Lo squalo bianco 2: l’attesa


Terminati i 3 tentativi di adescamento degli squali con foca di moquette (di più non se ne fanno per evitare di influire in maniera permanente sul loro comportamento) passiamo all’immersione in gabbia. Nulla di ciò che si vede nei documentari come gabbie in alluminio che si adagiano sul fondo,  semplicemente un cilindro artigianale con anima in acciaio ricoperta da rete metallica: sulla parte superiore sono fissati dei parabordi, un portello per consentire l’ingresso ed una cima di ormeggio per grosse navi a tenerla vincolata alla barca. A metà altezza della gabbia, un‘apertura per consentire le foto.

Mark, ex broker della city londinese che ha deciso di cambiare vita, inizia a pasturare o meglio infila in acqua un sacco di juta pieno di alici che iniziano così a rilasciare il loro profumino e poi lancia in acqua una testa di tonno vincolata alla barca da una cimetta.

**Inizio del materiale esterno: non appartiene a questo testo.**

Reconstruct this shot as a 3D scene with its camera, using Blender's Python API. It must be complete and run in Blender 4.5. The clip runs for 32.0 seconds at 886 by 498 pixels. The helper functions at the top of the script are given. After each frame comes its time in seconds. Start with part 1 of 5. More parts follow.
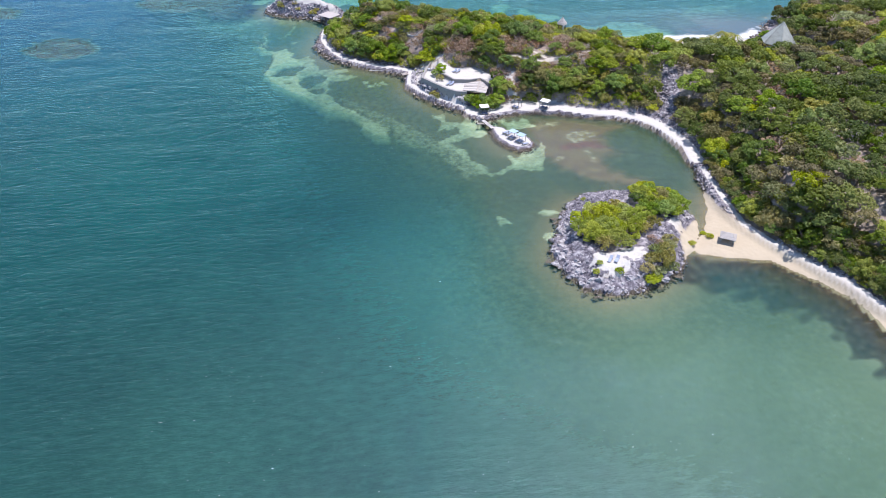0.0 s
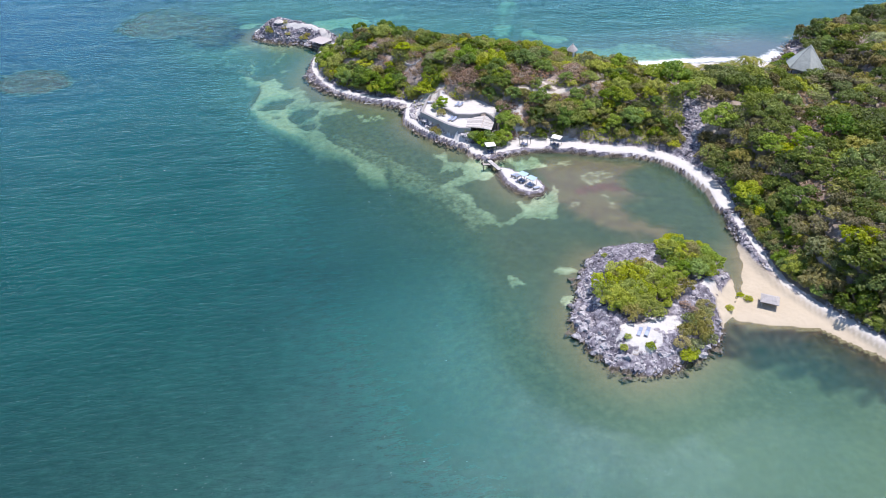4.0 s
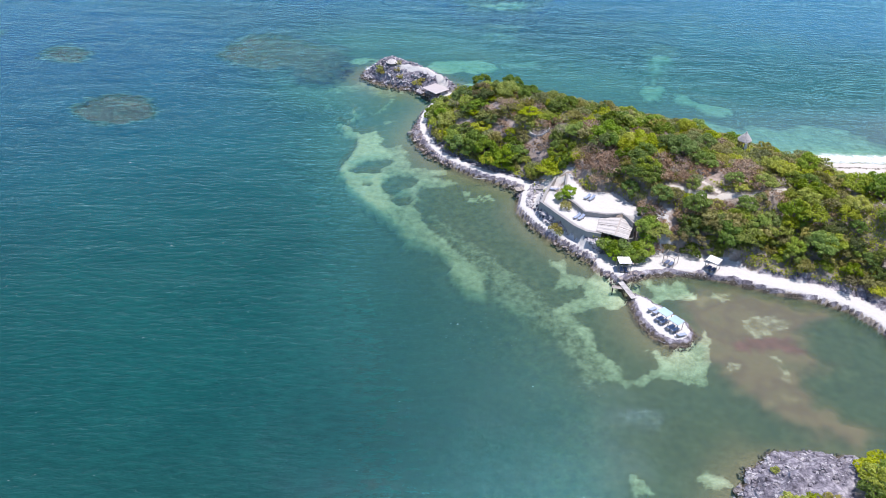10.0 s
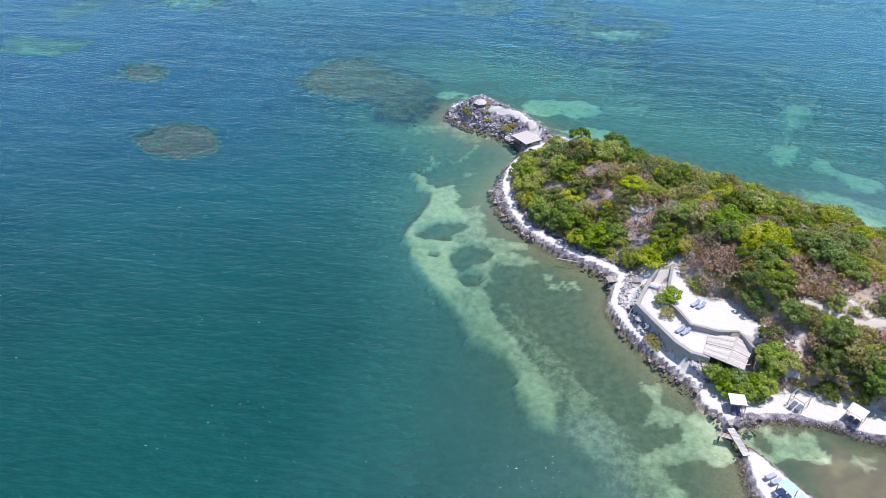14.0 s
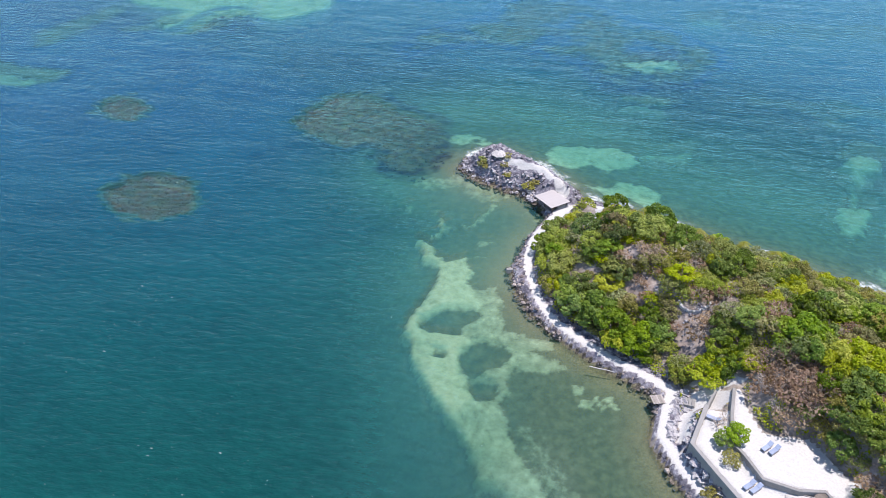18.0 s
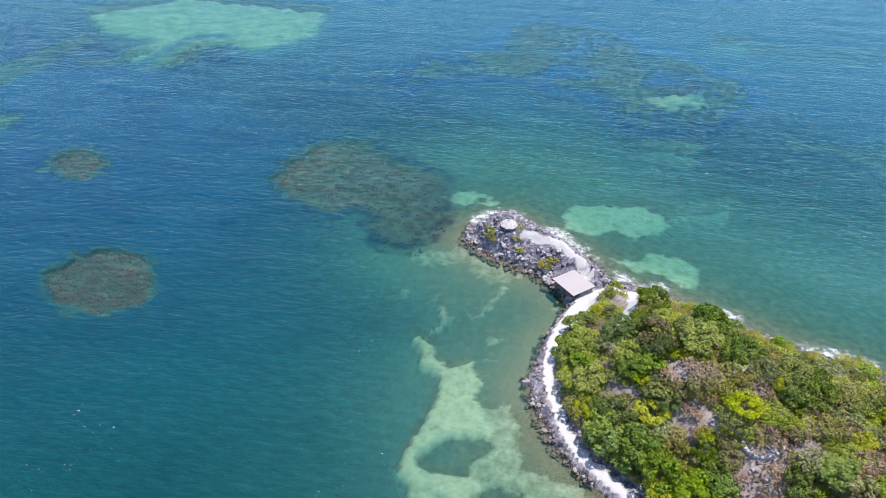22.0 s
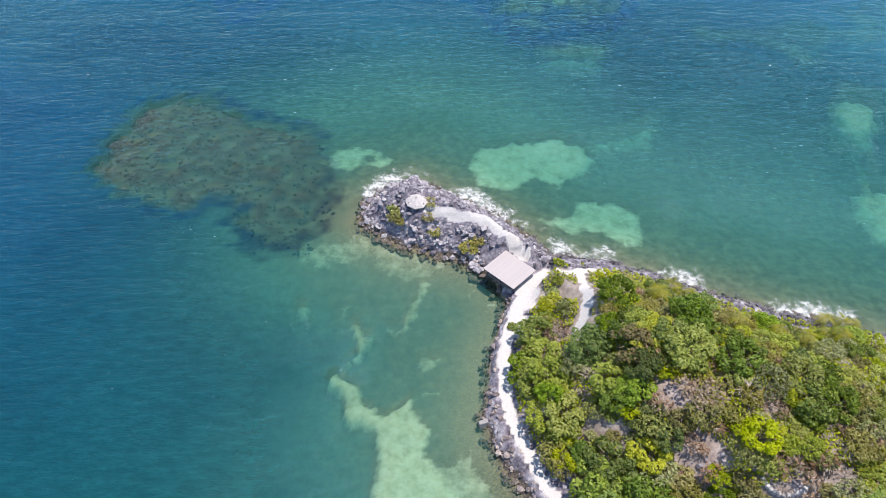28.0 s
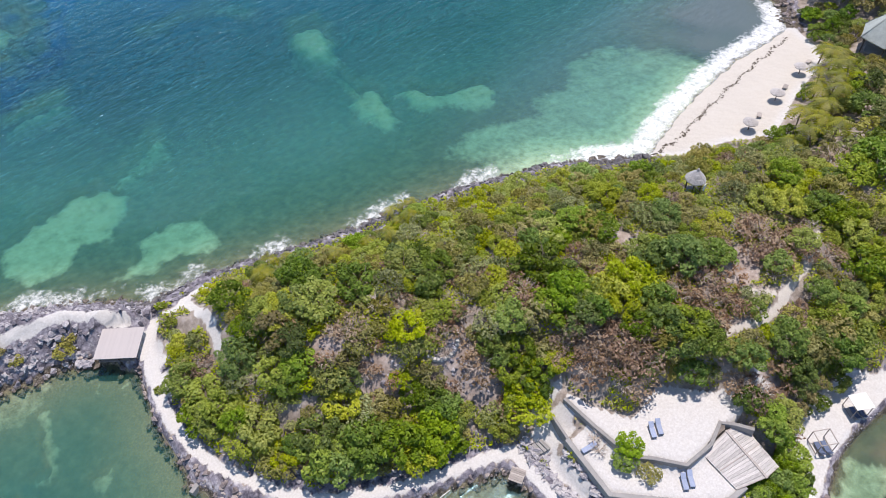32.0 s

Bob nel frattempo tira fuori da un gavone un enorme bastone di 15 cm di diametro con il quale inizia a percuotere il fondo della barca (che spero resista…!!). Pare che queste siano condizioni irresistibili per uno squalo ed effettivamente non rimaniamo soli a lungo.

Il primo ad arrivare è un piccolo bianco che si avventa ingenuamente sulla testa di tonno, ruota su se stesso mostrando metà testa fuori dall’acqua e spalanca la bocca, Mark è però più lesto a recuperare la cima e a rigettare in mare l’esca non appena il selace perde interesse. Il suo occhio è perfettamente tondo e nero. Quando si “sporgono” fuori dall’acqua questi squali protrudono il bulbo oculare in modo da variare l’angolo di incidenza della luce sulla retina. Il loro occhio è infatti progettato per vedere in acqua che è più densa dell’aria, ma in questo modo ci vedono abbastanza bene anche fuori. Anche la rotazione del corpo non è casuale (quasi nulla in natura lo è): avendo la mandibola più arretrata rispetto alla mascella hanno due soli modi per mordere, dal basso verso l’alto, oppure se sono sullo stesso piano della preda devono ruotare su loro stessi. Bene! ora che la lezione di Quark dei poveri è terminata, torniamo al nostro “piccolo amico” il quale deluso dal tentativo andato a vuoto descrive una circonferenza ispezionando i fuoribordo della barca con qualche morsetto ma poi all’improvviso sparisce con un guizzo.

Capiamo tutti che è molto probabile sia arrivato uno squalo più grosso. Ed in effetti non c’è bisogno di scrutare il mare a lungo quando un grosso bianco si mostra in tutta la sua imponenza. Nuota appena sotto la superficie dell’acqua e la presenza del plancton ci impedisce di identificarne bene la sagoma ma non la mole. Nuota lentamente accanto alla barca in uno spazio lattiginoso, la superficie del suo corpo è indefinita rispetto all’acqua che lo circonda al punto da sembrare una presenza eterea, quasi proveniente da un altro mondo. La testa è così grande da sembrare finto.“He’s the boss!” esclama Bob. Qua gli squali sono conosciuti per nome.

Attratto dalla testa di tonno la punta e riesce a morderla. Mark arriva in ritardo e cerca di strappargliela recuperando la cima ma lo squalo è ovviamente più forte ed infastidito da quella resistenza inattesa sbatte la coda contro la fiancata della barca sollevando uno spruzzo d’acqua che mette fuori uso la telecamera di Sara. L’impari battaglia dura pochissimo, lo squalo strappa la cima e si porta dietro il succulento trofeo lasciando il galleggiante giallo librarsi nell’aria. Non si allontana dalla barca, rimane appena sotto la superficie e di tanto in tanto scuote la testa da un lato all’altro.

A questo punto decidiamo di essere in buona compagnia, caliamo la gabbia.